Statistical Inference Project Part 1 - Demonstration of CLT with Exponential Distribution

Introduction

In this project you will investigate the exponential distribution in R and compare it with the Central Limit Theorem. The exponential distribution can be simulated in R with rexp(n, lambda) where lambda is the rate parameter. The mean of exponential distribution is 1/lambda and the standard deviation is also 1/lambda. Set lambda = 0.2 for all of the simulations. You will investigate the distribution of averages of 40 exponentials. Note that you will need to do 1000 simulations.

Generate data using exponential distribution

Set to show R code.

library(knitr)
opts_chunk$set(echo=TRUE, cache=TRUE)

Setup(lambda=0.2, n=40, 1000 simulations)

n<-40
nosim<-1000
lambda<-0.2
#Generate a matrix of nosim*n of exponential distribution.
set.seed(123)
simdata <- matrix(rexp(nosim * n, rate=lambda), nosim)
str(simdata)

##  num [1:1000, 1:40] 4.217 2.883 6.645 0.158 0.281 ...

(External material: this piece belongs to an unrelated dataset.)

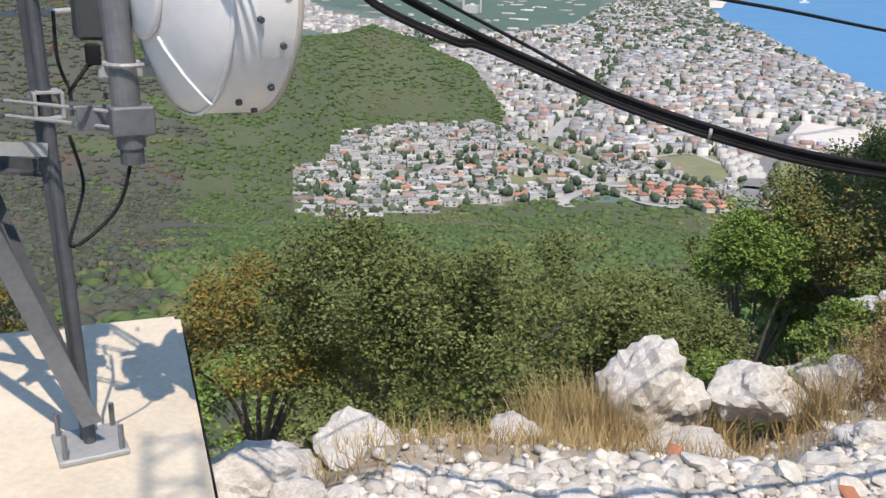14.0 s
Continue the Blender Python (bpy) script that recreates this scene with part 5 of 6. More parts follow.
# the wall seen broadside runs from the near corner to one side, the door side to the other
def hut_geometry():
    a = Vector((-7.16, -1.95, 0))
    b = Vector((-7.40, -1.12, 0))
    c = Vector((-7.87, -.50, 0))
    d = a + (c - b)
    z0, z1 = 1.36, 2.46
    u, v = (a - b).normalized(), (c - b).normalized()
    def wall(name, p, q, z0, z1, t, m, label=""):
        n = Vector(((q - p).y, -(q - p).x, 0)).normalized()
        bm = bmesh.new()
        f = Matrix(((q - p).normalized(), n, UP)).transposed().to_4x4()
        add_box(bm, ((q - p).length, t, z1 - z0), Matrix.Translation((p + q) / 2 + UP * (z0 + z1) / 2) @ f, .004)
        bmesh.ops.recalc_face_normals(bm, faces=bm.faces)
        return part(name, bm, m, hut, label)
    wall("wall", a, b, z0, z1, .04, HUT_PANEL)
    wall("wall", b, c, z0, z1, .04, HUT_PANEL)
    wall("wall", c, d, z0, z1, .04, HUT_PANEL)
    wall("wall", d, a, z0, z1, .04, HUT_PANEL)
    wall("plinth", a + u * .02, b, z0, z0 + .07, .07, HUT_PANEL)
    wall("plinth", b, c, z0, z0 + .07, .07, HUT_PANEL)
    # doors in the gable wall
    n = Vector((v.y, -v.x, 0))
    if n.dot(Vector((1, 0, 0))) < 0:
        n = -n
    for s, e in ((.08, .35), (.36, .63)):
        door = wall("door", b + v * s + n * .028, b + v * e + n * .028, z0 + .10, z1 - .06, .02, HUT_PANEL, "white sheet door")
    for s in (.245, .44):
        wall("lock_plate", b + v * s + n * .045, b + v * (s + .085) + n * .045, 1.88, 1.97, .02, BLACK, "black lock plate").parent = door
    for s in (.645, .655):
        wall("hinge", b + v * .65 + n * .03, b + v * .665 + n * .03, 2.2, 2.28, .02, GALV_DULL).parent = door
    wall("panel_joint", b + u * .28 + Vector((.02, .01, 0)), b + u * .29 + Vector((.02, .01, 0)), z0, z1, .046, GALV_DULL)
    # pitched roof with a fascia
    bm = bmesh.new()
    o = .06
    A, Bq, Cq, Dq = a + (u - v) * o, b + (-u - v) * o, c + (v - u) * o, d + (u + v) * o
    top = .33
    low = [bm.verts.new(p + UP * (z1 - .005)) for p in (A, Bq, Cq, Dq)]
    mid = [bm.verts.new(p + UP * (z1 + .09)) for p in (A, Bq, Cq, Dq)]
    r1, r2 = bm.verts.new((Bq + Cq) / 2 + UP * (z1 + .09 + top)), bm.verts.new((A + Dq) / 2 + UP * (z1 + .09 + top))
    for i in range(4):
        bm.faces.new((low[i], low[(i + 1) % 4], mid[(i + 1) % 4], mid[i]))
    bm.faces.new((mid[0], mid[1], r1, r2))
    bm.faces.new((mid[2], mid[3], r2, r1))
    bm.faces.new((mid[1], mid[2], r1))
    bm.faces.new((mid[3], mid[0], r2))
    bm.faces.new(low[::-1])
    bmesh.ops.recalc_face_normals(bm, faces=bm.faces)
    part("roof", bm, HUT_PANEL, hut, "white pitched sheet roof")
    nn = Vector((-u.y, u.x, 0))
    if nn.dot(Vector((1, 0, 0))) < 0:
        nn = -nn
    wall("rust_stain", b + u * .70 + nn * .022, b + u * .80 + nn * .022, 1.78, 2.02, .006, RUST, "orange rust stain")
    wall("socket_box", b + u * .25 + nn * .05, b + u * .37 + nn * .05, 1.60, 1.86, .06, BLACK, "black cable entry box")
    p = b + u * .47 + nn * .05
    conduit = bmesh.new()
    add_path(conduit, spline([p + u * .03 + UP * 1.62, p + u * .02 + UP * 1.9, p + UP * 2.2, p + UP * 2.42, p + nn * .06 + UP * 2.5, p + nn * .06 + UP * 2.63], 6), .009, 6)
    part("conduit", conduit, BLACK, hut, "black cable up the wall", smooth=True)
    part("spike_lamp", (lambda q: (add_tube(q, p + UP * 2.62, p + UP * 2.74, .035, .004, 12), q)[1])(bmesh.new()), PALE_STEEL, hut)
    for k in range(4):
        bm = bmesh.new()
        add_path(bm, spline([b + u * (.28 + .02 * k) + nn * .09 + UP * 1.64, b + u * (.3 + .08 * k) + nn * .14 + UP * 1.56, b + u * (.45 + .1 * k) + nn * .16 + UP * 1.47], 6), .008, 6)
        part("hut_cable", bm, BLACK, hut, smooth=True)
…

Show the sample mean and compare it to the theoretical mean of the distribution

sample_mean<-mean(rowMeans(simdata))
theoretical_mean<-1/lambda

The sample mean is 5.0119113, the theoretical mean is 5. This means the simulation is close to the population mean.

Show how variable the sample is (via variance) and compare it to the theoretical variance of the distribution.

means<-apply(simdata,1,mean)
sample_var<-var(means)
theoretical_var<-((1/lambda)^2)/n

The theoretical variance is 0.625, the sample variance is 0.6088292. This means the simulation is close to the population mean.

Show that the distribution of average IID variables is approximately normal.

hist(means, breaks=50, prob=TRUE,
     main="Distribution of averages of samples from exponential distribution",
     xlab="Mean")
# density of the averages of samples
lines(density(means))
# center of normal distribution
abline(v=theoretical_mean, col="red")
# theoretical density of the averages of samples
x <- seq(min(means), max(means), length=100)
y <- dnorm(x, mean=theoretical_mean, sd=sqrt(theoretical_var))
lines(x, y, col="red")
# add legend
legend('topright', c("simulation", "theoretical"), lty=c(1,1),col=c("black", "red"))

It shows that \(\bar X_{n}\)is approximate N(\(\mu\), \(\sigma^2\)/n) where \(\mu\)=5 and \(\sigma^2\)/n=0.625. It is centered near the thoretical mean, and it is approximately normal.